The purpose of a drama fast is to consciously lean into those first and third options—to either stay neutral or choose an empowered, uplifting perspective.

 

Every human being has the ability to face whatever life delivers from a place of inner light—meaning clarity, spaciousness, and a certain emotional buoyancy. This doesn’t mean bypassing or avoiding difficult emotions like sadness or anger. It means that we can experience these emotions fully without letting them shut us down or rob us of our ability to choose our response. When held in the light of awareness, even painful thoughts and feelings don’t harm us in the same way. The natural contraction they cause is temporary, and it’s often followed by an expansion.

 

A drama fast is ultimately about taking responsibility—not blame—for how we shape our experience and how we affect others. Most of us don’t consciously intend to degrade our lives with drama, but the pull is subtle and sneaky. It often shows up when things don’t go the way we want—whether it’s something small like the flow of our day or something vast like the environmental or political state of the world. Disappointment feels heavy. Turning that disappointment into a drama—where we cast ourselves as the victim or the martyr—adds energy to it. It makes it feel more compelling.

 

It becomes a better story.

 

During a drama fast, the goal is to catch yourself in these patterns. Practice being a master of cleanness: stick to the facts, don’t share gossip, focus on what’s good, and seek solutions. Often, the simplest solution is just to let it go.

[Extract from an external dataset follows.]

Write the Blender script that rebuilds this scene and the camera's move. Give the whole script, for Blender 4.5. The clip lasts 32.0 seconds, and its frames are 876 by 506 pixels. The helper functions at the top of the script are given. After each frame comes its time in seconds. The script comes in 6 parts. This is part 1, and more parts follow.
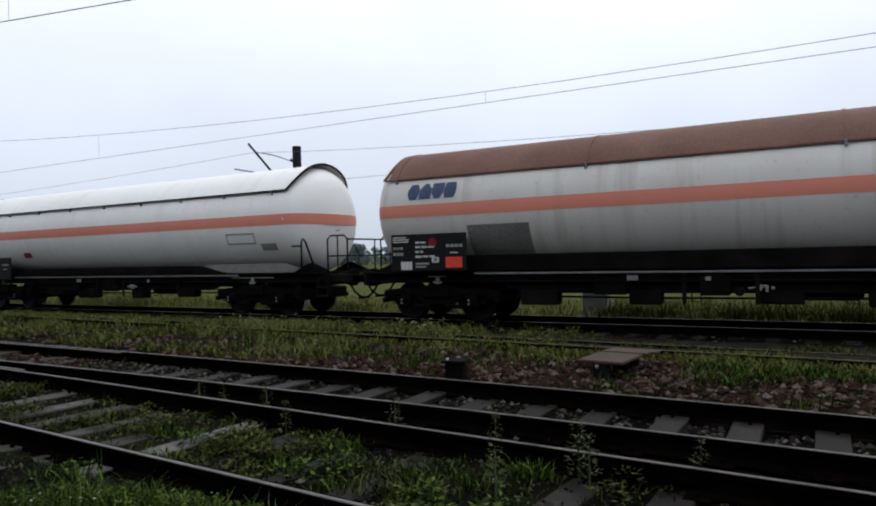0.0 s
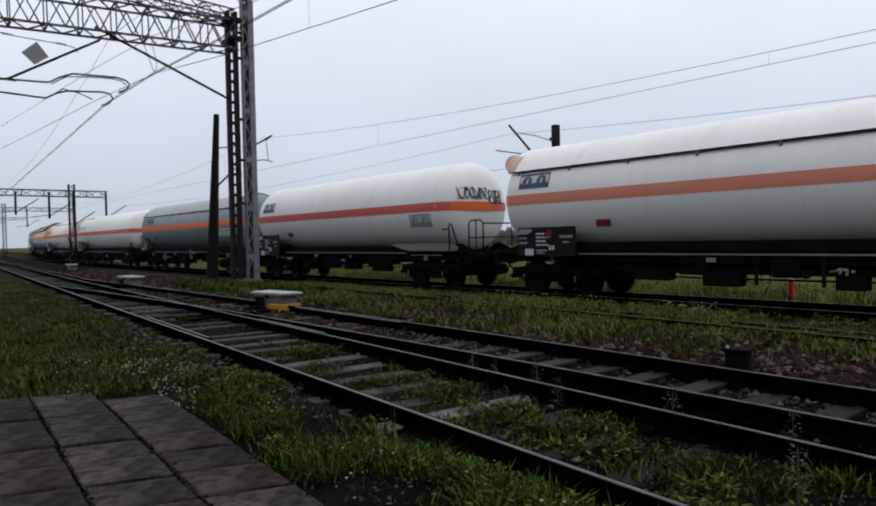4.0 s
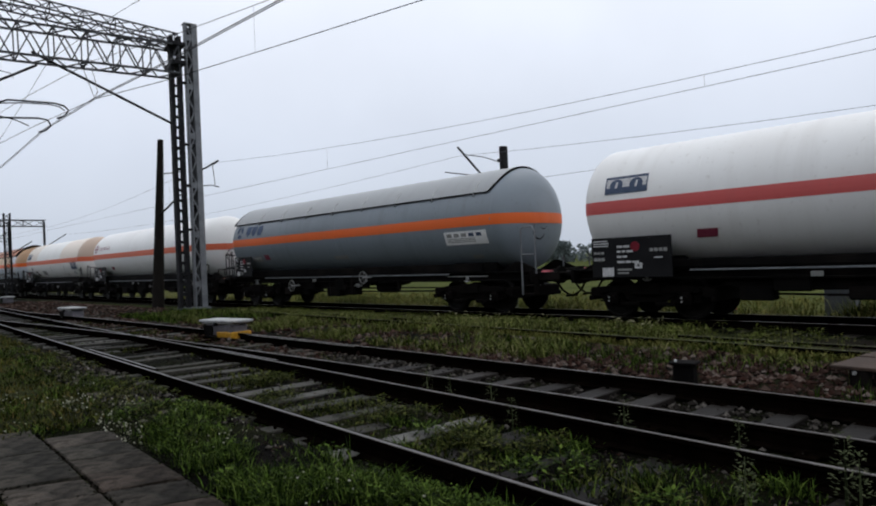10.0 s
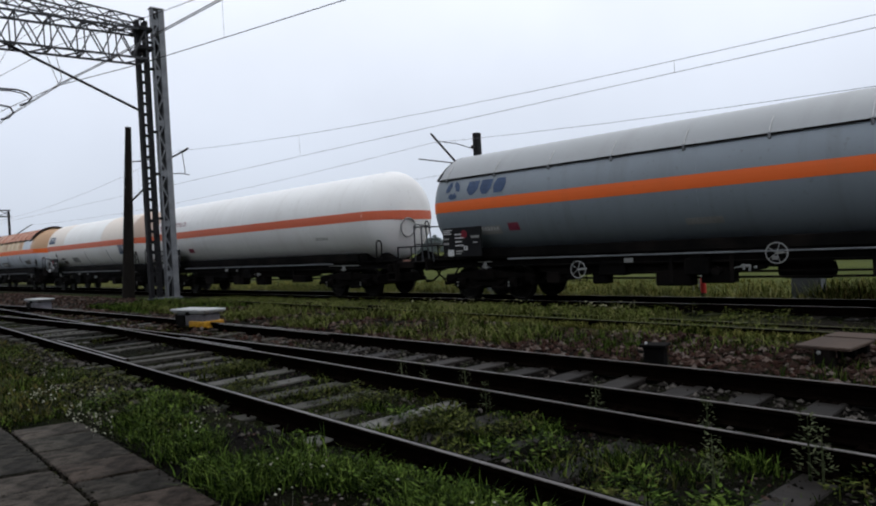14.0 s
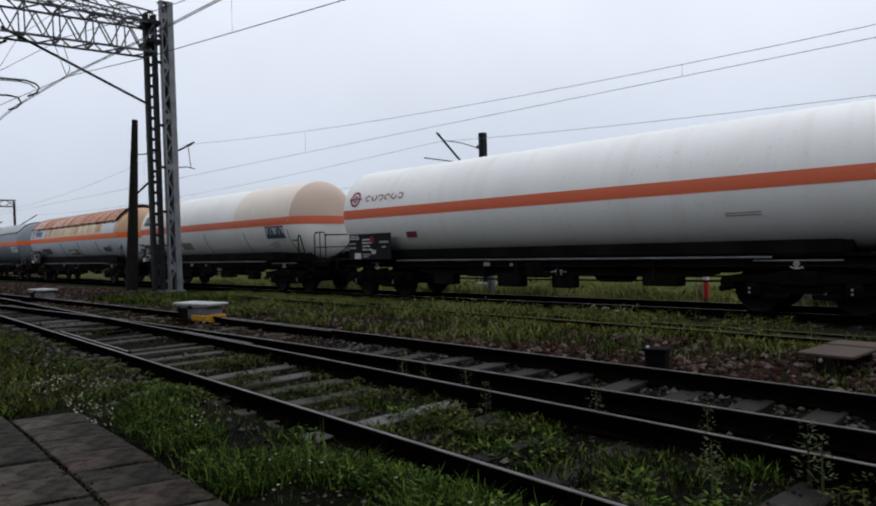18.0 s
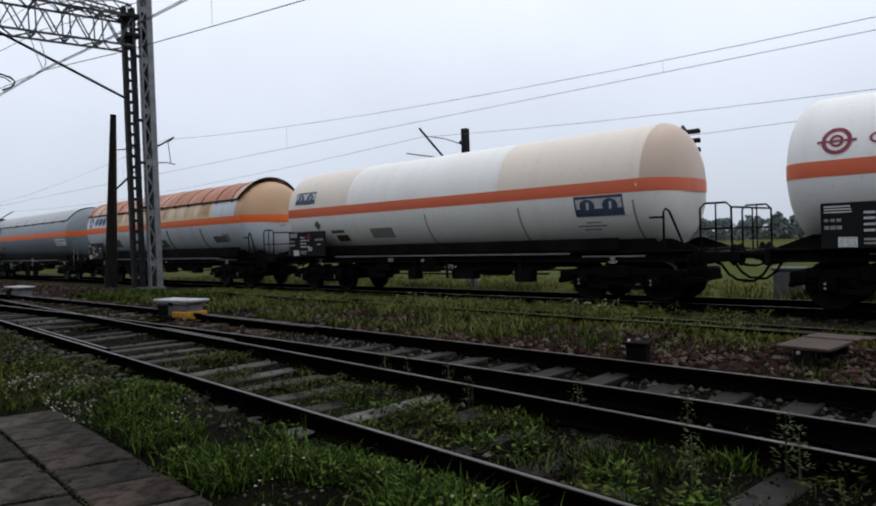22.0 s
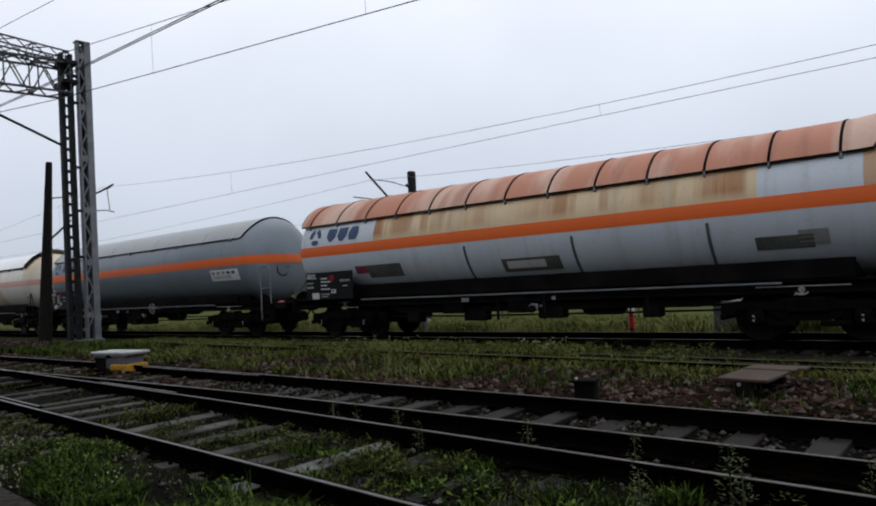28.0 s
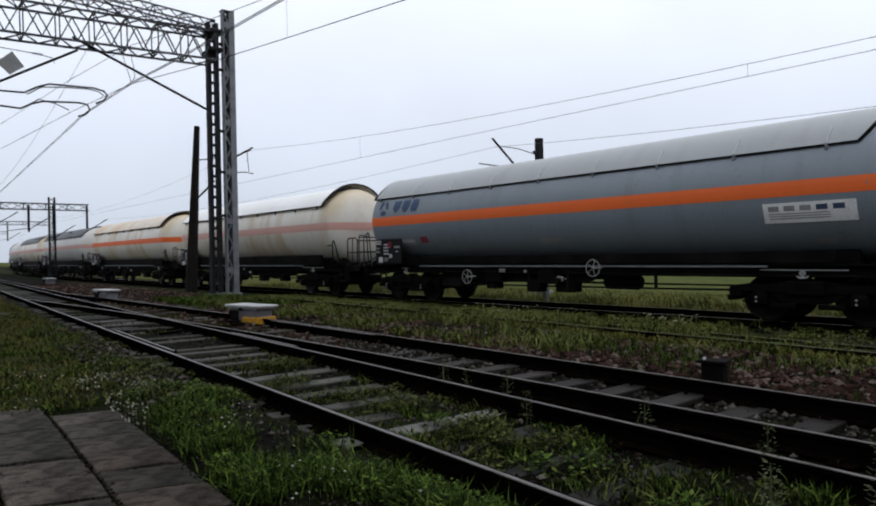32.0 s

But letting go isn’t always a one-and-done declaration. It’s a practice. You may let it go and notice you’ve picked it up again a few minutes later. That’s okay. Just let it go again. No need to analyze it—just drop it. Not only is this a gift to yourself, it’s a valuable service to everyone around you.

 

Drama is often a way we try to distract from our own discomfort. Sometimes it’s about feeling superior to others; sometimes it’s a way to deflect attention from our own shortcomings. But have you noticed that the people who refuse to engage in drama tend to exude a natural calm and confidence? It’s easy to assume they’re just wired that way—but in reality, this is a choice anyone can make at any time: I choose not to degrade my own—or anyone else’s—experience.

 

Fasting from drama means changing your inner conversation. It means noticing when you’re indulging in drama and consciously choosing to return to clarity and calm. It applies to your outer conversations, too.

 

Before speaking, you can pause and ask yourself: Is it true? Is it necessary? Is it kind? And what is my purpose in sharing this?

 

So what do you do when you’re talking to someone who’s revving up the drama engine? If you find it impossible to be around them without getting pulled into it, you may simply need to excuse yourself. While that might feel unsupportive, sticking around to validate or feed their drama doesn’t truly serve them.

 

If you feel up for it, though, you can choose to stay present and become a calming, grounding influence. You might notice what happens when you simply hold space as a neutral container for their experience—listening without adding fuel to the fire. You could experiment with being the embodiment of calm clarity, just sitting in the energy of steadiness.

 

You might gently remind them that they have the power to choose how they view the situation. You can ask them to just give you the facts, without the story layered on top. Or you might simply hold them in your mind as the highest version of themselves—whole, resourceful, and capable—while they sort through their current struggle. Sometimes, it’s enough to remind them of the path they were on before the drama knocked them sideways.

Imagine how the world could shift if more of us practiced this. Try it for a single day. And if you like how it feels, try another.